Bookworm-project / BookwormDB

Tools for text tokenization and encoding
MIT License
84 stars 12 forks source link

Different field_descriptions.json for in congress tutorial vs. repo #47

Closed organisciak closed 8 years ago

organisciak commented 9 years ago

The tutorial for the Congress example asks you to paste in a custom field_descriptions.json:

[
   {"field":"date","datatype":"time","type":"numeric","unique":true,"derived":[{"resolution":"month"}]},
   {"field":"searchstring","datatype":"searchstring","type":"text","unique":true},
   {"field":"enacted","datatype":"categorical","type":"text","unique":false},
   {"field":"sponsor_state","datatype":"categorical","type":"text","unique":false},
   {"field":"cosponsors_state","datatype":"categorical","type":"text","unique":false},
   {"field":"chamber","datatype":"categorical","type":"text","unique":false}
   ]

However, the repo for congress_api already has a different, larger version:

[
    {"field":"date","datatype":"time","type":"numeric","unique":true,"derived":[{"resolution":"month"}, {"resolution":"year"}]},
    {"field":"searchstring","datatype":"searchstring","type":"text","unique":true},
    {"field":"chamber","datatype":"categorical","type":"text","unique":true},
    {"field":"awaiting_signature","datatype":"categorical","type":"text","unique":true},
    {"field":"enacted","datatype":"categorical","type":"text","unique":true},
    {"field":"vetoed","datatype":"categorical","type":"text","unique":true},
    {"field":"status","datatype":"categorical","type":"text","unique":true},
    {"field":"main_subject","datatype":"categorical","type":"text","unique":true},
    {"field":"subjects","datatype":"categorical","type":"text","unique":false},
    {"field":"sponsor_state","datatype":"categorical","type":"text","unique":true},
    {"field":"sponsor_name","datatype":"categorical","type":"text","unique":true},
    {"field":"sponsor_title","datatype":"categorical","type":"text","unique":true},
    {"field":"num_cosponsors","datatype":"categorical","type":"integer","unique":true},
    {"field":"thomas_id","datatype":"etc","type":"integer","unique":true}
]

If there is a reason for the truncated example in the tutorial, it is not clear.
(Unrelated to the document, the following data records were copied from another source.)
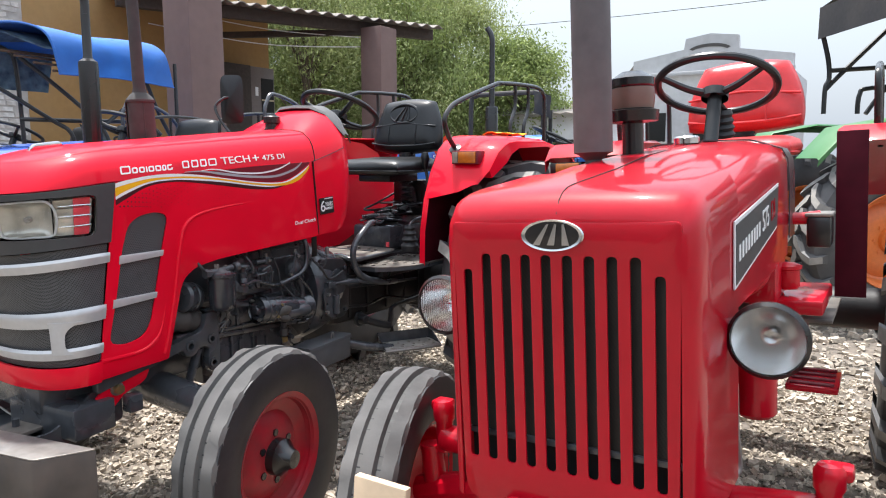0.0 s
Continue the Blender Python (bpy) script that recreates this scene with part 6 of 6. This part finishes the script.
fifth = thing("tractor", "red tractor with a pale blue bonnet among the others", "tractor", (-5.0, 2.4, 0), 10, "parked tractors")
chassis(fifth, RED_OLD, GREY, RED_OLD, 0.60, 0.62, 1.94, 1.30, False, VINYL, (0, 1.0, 1.48), 0.62)
smooth_hood(fifth, BLUE_SKY, 0.26, [(-0.40, 0.24, 0.9, 1.16, 1.20), (-0.3, 0.26, 0.9, 1.22, 1.26), (0.92, 0.26, 0.9, 1.30, 1.345)])

redr = thing("guard_frame", "bright red bent tube guard frame behind the tractors", "frame", (-5.0, 0, 0))
part("frame_tube", tube([(0, 1.12, 0), (0, 1.12, 1.45), (0, 1.14, 1.60), (0, 1.19, 1.66), (0, 1.58, 1.69), (0, 1.64, 1.66), (0, 1.635, 1.45), (0, 1.635, 0)], 0.016, 8, n=4), RED, redr)

# a blue tractor standing crosswise behind the red one
cross = thing("tractor", "bright blue tractor standing crosswise with lime stripes", "tractor", (-1.28, 3.95, 0), -62, "parked tractors")
chassis(cross, BLUE_SKY, GREY, ORANGE, 0.60, 0.64, 1.94, 1.36, False, VINYL, (0, 1.1, 1.52), 0.64)
smooth_hood(cross, BLUE_SKY, 0.27, [(-0.62, 0.24, 0.98, 1.30, 1.34), (-0.50, 0.268, 0.97, 1.40, 1.44), (0.2, 0.272, 0.97, 1.455, 1.50), (1.02, 0.272, 0.97, 1.48, 1.53)])
for s in (1, -1):
    for z0 in (1.235, 1.285):
        part("lime_stripe", plate([(0.50, z0 + 0.02), (1.0, z0 + 0.03), (1.0, z0 + 0.05), (0.50, z0 + 0.04)], thick=0.002, to=(lambda u, v, w: (0.2725 + w, u, v)) if s > 0 else (lambda u, v, w: (-0.2725 - w, u, v))), LIME, cross, smooth=0)
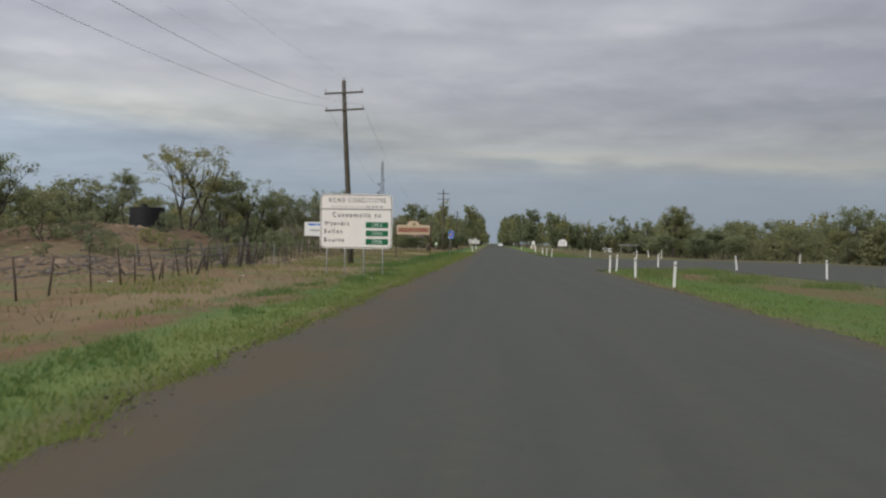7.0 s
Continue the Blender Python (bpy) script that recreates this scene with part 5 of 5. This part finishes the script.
def litter(x, y, size, seed):
    rng = np.random.default_rng(seed)
    root = thing("litter", pose(x, y, gz(x, y) + 0.005, 0, 0, rng.uniform(0, 360)), "crumpled scrap of white paper litter in the grass", "litter", "scraps of litter")
    bm = bmesh.new()
    bmesh.ops.create_grid(bm, x_segments=5, y_segments=5, size=size)
    for v in bm.verts:
        v.co += Vector((rng.normal() * 0.12, rng.normal() * 0.12, abs(rng.normal()) * 0.45)) * size
    bmesh.ops.solidify(bm, geom=list(bm.faces), thickness=0.004)
    part("paper", bm, M_WHITE, root)


def tyre_scrap(x, y):
    """A curled strip of tread with ribs."""
    root = thing("tyre_scrap", pose(x, y, gz(x, y), 0, 0, 8), "dusty dark curled strip of tyre tread on the verge", "tyre scrap")
    bm = bmesh.new()
    rows = []
    for i in range(15):
        a = -0.9 + 1.8 * i / 14
        z = 0.02 * math.cos(a * 1.6) + 0.02
        rows.append([bm.verts.new((0.26 * a, w, z + (0.012 if (i + k) % 2 else 0))) for k, w in enumerate((-0.11, -0.05, 0.0, 0.05, 0.11))])
    for a, b in zip(rows, rows[1:]):
        for i in range(4):
            bm.faces.new((a[i], a[i + 1], b[i + 1], b[i]))
    bmesh.ops.solidify(bm, geom=list(bm.faces), thickness=0.02)
    part("tread", bm, M_SCRAP, root)


bm = bmesh.new()
outline_plate(bm, [(0.24 * math.cos(a) * (1 + 0.15 * math.sin(3 * a)), 0.36 * math.sin(a) * (1 + 0.2 * math.cos(2 * a))) for a in np.linspace(0, 2 * math.pi, 19)[:-1]], -0.004, 0.0)
patch = part("road_patch", bm, M_PATCH, bpy.data.objects["road"], "small pale patch in the seal")
patch.matrix_basis = pose(2.59, 255.0, 0.0135, -90, 0, 0)


def rubble_heap(x, y):
    """A low pile of broken red bricks, sticks and soil."""
    rng = np.random.default_rng(95)
    bm = bmesh.new()
    for _ in range(150):
        r, a = 2.4 * math.sqrt(rng.random()), rng.uniform(0, 2 * math.pi)
        u, v = r * math.cos(a), 0.7 * r * math.sin(a)
        h = 0.75 * max(0.0, 1 - r / 2.6) * rng.uniform(0.2, 1.0)
        k = rng.uniform(0.08, 0.3)
        m = pose(u, v, h, *rng.uniform(0, 180, 3)) @ Matrix.Diagonal((k, k * rng.uniform(0.3, 0.8), k * rng.uniform(0.25, 0.6), 1))
        bmesh.ops.create_cube(bm, size=1.0, matrix=m)
    ob = part("rubble", bm, M_RUST, None)
    ob.matrix_basis = pose(x, y, gz(x, y))
    tagged(ob, "low heap of red-brown rubble and scrap by the fence", "rubble", kind="stuff")


rubble_heap(-10.4, 352)


def edge_gravel():
    """Loose chips and clods along both edges of the seal."""
    rng = np.random.default_rng(88)
    n = 5200
    y = rng.uniform(2, 300, n)
    left = rng.random(n) < 0.7
    x = np.where(left, left_edge(y) + rng.normal(size=n) * 0.16, RIGHT_EDGE + ragged(y, 2.9) + rng.normal(size=n) * 0.14)
    keep = left | (y < 160) | (y > 254)
    x, y = x[keep], y[keep]
    n = len(x)
    s = rng.uniform(0.008, 0.032, n)[:, None, None] * rng.uniform(0.7, 1.3, (n, 6, 1))
    base = np.array([(1, 0, 0), (0, 1, 0), (-1, 0, 0), (0, -1, 0), (0, 0, 0.7), (0, 0, -0.7)], float)
    v = base[None] * s + np.stack([x, y, np.full(n, 0.004)], 1)[:, None]
    f = np.array([(0, 1, 4), (1, 2, 4), (2, 3, 4), (3, 0, 4), (1, 0, 5), (2, 1, 5), (3, 2, 5), (0, 3, 5)])
    faces = (f[None] + 6 * np.arange(n)[:, None, None]).reshape(-1, 3)
    ob = part("edge_gravel", mesh_of("edge_gravel", v.reshape(-1, 3), faces, M_PEBBLE), None)
    tagged(ob, "loose stone chips along the edge of the seal", "gravel", kind="stuff")


def mound_clods():
    """Lumps of baked red earth and stones over the bare mound."""
    rng = np.random.default_rng(52)
    n = 2600
    x, y = rng.uniform(-62, -15, n), rng.uniform(142, 250, n)
    keep = (((x + 40 + 0.25 * (y - 220)) / 20) ** 2 + ((y - 226) / 56) ** 2 < 1.4) & (np.sin(x * 0.7 + y * 0.31) * np.sin(y * 0.23 - x * 0.2) > -0.35)
    x, y = x[keep], y[keep]
    n = len(x)
    s = (rng.uniform(0.05, 0.2, n) * rng.choice((1, 1, 1, 2.2), n))[:, None, None] * rng.uniform(0.6, 1.3, (n, 8, 1))
    a = np.linspace(0, 2 * np.pi, 6, endpoint=False)
    base = np.concatenate([np.stack([np.cos(a), np.sin(a), np.zeros(6)], 1), [(0.15, 0.1, 0.62), (-0.2, -0.1, 0.5)]])
    v = base[None] * s * np.array((1.3, 1, 1)) + np.stack([x, y, ground_height(x, y) - 0.02], 1)[:, None]
    f = np.array([(k, (k + 1) % 6, 6 if k < 3 else 7) for k in range(6)] + [(3, 7, 6), (0, 6, 7)])
    faces = (f[None] + 8 * np.arange(n)[:, None, None]).reshape(-1, 3)
    ob = part("earth_clods", mesh_of("earth_clods", v.reshape(-1, 3), faces, M_CLOD), None)
    tagged(ob, "lumps of dry red-brown earth on the bare mound", "clods", kind="stuff")


edge_gravel()
mound_clods()
fallen_branches()
for k, (x, y, size) in enumerate(((-13.4, 139.6, 0.08), (-10.2, 147, 0.06), (-14.2, 228, 0.1), (-5.1, 149.5, 0.05), (-12.6, 241, 0.09), (-4.0, 158, 0.04))):
    litter(x, y, size, 70 + k)
tyre_scrap(-4.04, 203.2)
I can imagine one valid reason: to have a person see and consider the format of the file, rather than saying "it's all already in the repo".

The new Bookworm Docs don't seem to use the Congress example anymore, so this may not be too important, but it's perfectly functional, so I think it's worth keeping around.

bmschmidt commented 8 years ago

I've updated the Congress repo example for the v0.4.0 readme.